Marketing nutritious foods is very different from marketing toothpaste or any other product for that matter, the book points out. That's because consumers already know what they like, regardless of how much they know about the benefits of healthful eating.

"Unfortunately, many people will not eat any better even if we can get them to pass a nutrition quiz," writes Wansink, an expert on how advertising, packaging and personality traits all influence a person's eating habits. He is director of the Cornell Food and Brand Lab, a group of interdisciplinary researchers who have conducted more than 200 studies on the psychology behind what people eat and how often they eat it. A primary focus of the lab is to help companies develop "win-win" ways to encourage people to eat more nutritiously.

The book, intended not only for brand managers but also for health professionals, public policy officials and researchers, identifies 14 problems that now interfere with effective nutrition marketing, such as how consumers turn away from good nutrition, their frustration with the federal recommendations to eat five servings a day of fruits and vegetables, marketing to counter the drivers of obesity and targeting nutritional gatekeepers. He addresses each problem with research-based solutions for his targeted readers.
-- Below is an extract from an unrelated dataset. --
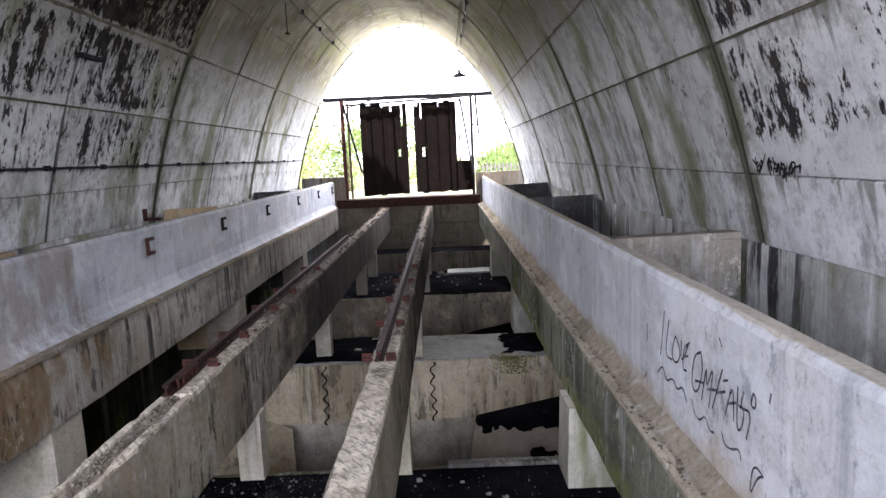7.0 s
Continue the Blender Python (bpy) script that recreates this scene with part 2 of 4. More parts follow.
def vault(name):
    """The vault's concrete: pale and limewashed low down, olive-buff under the crown, with drip marks and flaked black crust."""
    k = Nodes(name)
    x, y, z = k.split(k.pos)
    uv = k.t.nodes.new("ShaderNodeUVMap")
    uv.uv_map = "arc"
    u = k.split(uv.outputs[0])
    run, high = u[1], k.math('SUBTRACT', 6.3, k.math('ABSOLUTE', u[1]))
    side = k.math('MULTIPLY', k.math('SIGN', run), 40.0)
    flat = k.join(y, run, side)
    drip = k.join(k.math('MULTIPLY', y, 7.0), k.math('MULTIPLY', run, 0.6), side)
    big, mid, fine = k.noise(flat, 0.7, 6), k.noise(flat, 4.0, 9, 0.72), k.noise(flat, 40.0, 6, 0.75)
    run1, run2 = k.noise(drip, 1.0, 7, 0.65), k.noise(k.scaled(drip, (2.2, 1.2, 1.0)), 1.0, 5, 0.6)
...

These include, for example:

  • how to change eating habits by targeting cooks, not consumers;
  • the best ways to introduce new foods into a diet;
  • how a "clueless cook" can make foods taste better in less than a minute;
  • what types of health information are most effective; and
  • what nutrition label information is most effective.

Focusing on why people eat the foods they do, and what can be effectively and efficiently done to improve nutrition, Wansink's recommendations incorporate the combined findings of more than 30 researchers and a series of 20 studies involving more than 5,000 people on five continents.

"The problem with nutrition is that it comes with a cost, often losing to competing considerations like price, convenience, habits and taste," says Wansink, who also shows how food fads, food perceptions, consumer reactions to food crises and the psychology of various marketing segments can be used to boost the consumption of nutritious foods. He offers practical tools for applying consumer psychology to marketing nutrition and suggests lessons that can be gleaned from the failures and successes of others.

Wansink is the John S. Dyson Professor of Marketing in the Department of Applied Economics and Management at Cornell.